Stu Douglass is the perfect sixth man in this scenario because he’s able to play the one or the two, and has played both for significant portions of his career. Douglass started the last two seasons as the team’s sixth man but he finished both seasons as a starter, averaging over 32 minutes per game in Big Ten play. He’s not a natural fit at the point guard, but can suffice in a backup role. I’ve argued in the past that Douglass would be most effective playing around 25 minutes per game. With Morris on the roster this seemed possible, even likely, but without Morris it seems that Douglass will see his minute totals creep up yet again this season.
Vogrich had some impressive performances down the stretch, most notably his 11 points versus Tennessee, and has proven himself as a capable shooter. He’s the best fit to back-up Tim Hardaway Jr. at the three but backing up the team’s best player isn’t the easiest way to play more minutes. Vogrich earned some time at the two last year, and if he’s going to play more than the 14 minutes per game that he played last year, he’ll have to prove that he can play that position regularly.
Horford demonstrated his potential last season, mostly with his impressive rebounding numbers in limited minutes, but he also had his fair share of struggles. He seemed a step slow mentally on both ends, had some injuries and never managed to see consistent playing time.
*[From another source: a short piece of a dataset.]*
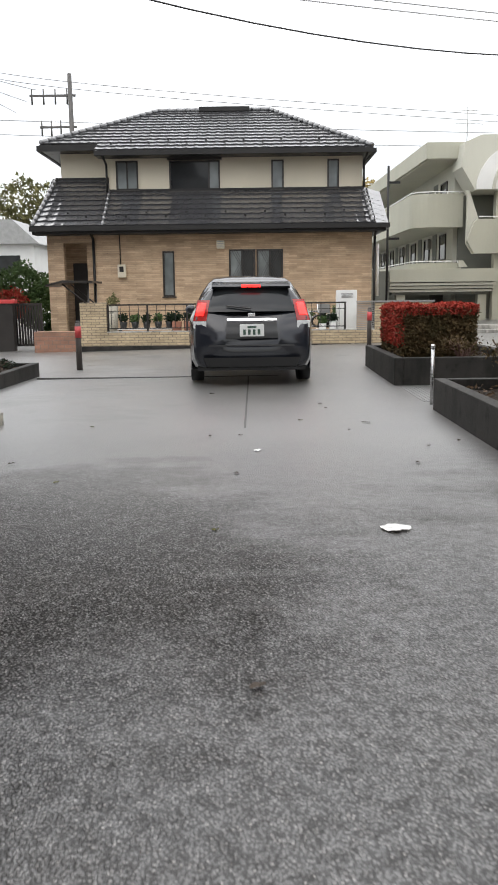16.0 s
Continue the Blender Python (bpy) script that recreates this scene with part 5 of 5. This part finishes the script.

Reportedly up to 250 pounds, Horford is the natural fit to back-up Jordan Morgan if he’s able to make some natural progression this summer.
The X-Factors: Carlton Brundidge, Max Bielfeldt, Blake McLimans, Colton Christian, Eso Akunne
This group doesn’t appear to be in the day-to-day rotation, but does provide unique traits that are generally lacking throughout the roster. Whether it’s foul trouble, injuries or situational match-ups there are a number of scenarios where this group could be needed.
There’s the possibility that one or two players from this group could find regular backup minutes: Brundidge at the two? Bielfeldt or Christian at the four?
Brundidge is a smaller off guard that needs to find a position – on both ends of the floor. Bielfeldt could provide minutes at the four but would need to prove more effective than Smotrycz or the small lineup with Novak. McLimans’s redshirt freshman year was painful but if he can become consistent with his jumpshot there are situations when he could be an option. Christian provides a boost of athleticism at the four for short spurts but hasn’t provided much of any offensive production (besides this). Akunne is a potential back-up point guard option, but would have to do a lot to surpass Burke or Douglass on the depth chart.
This is how things look right now and there will certainly be questions answered throughout practice, exhibitions and early season games.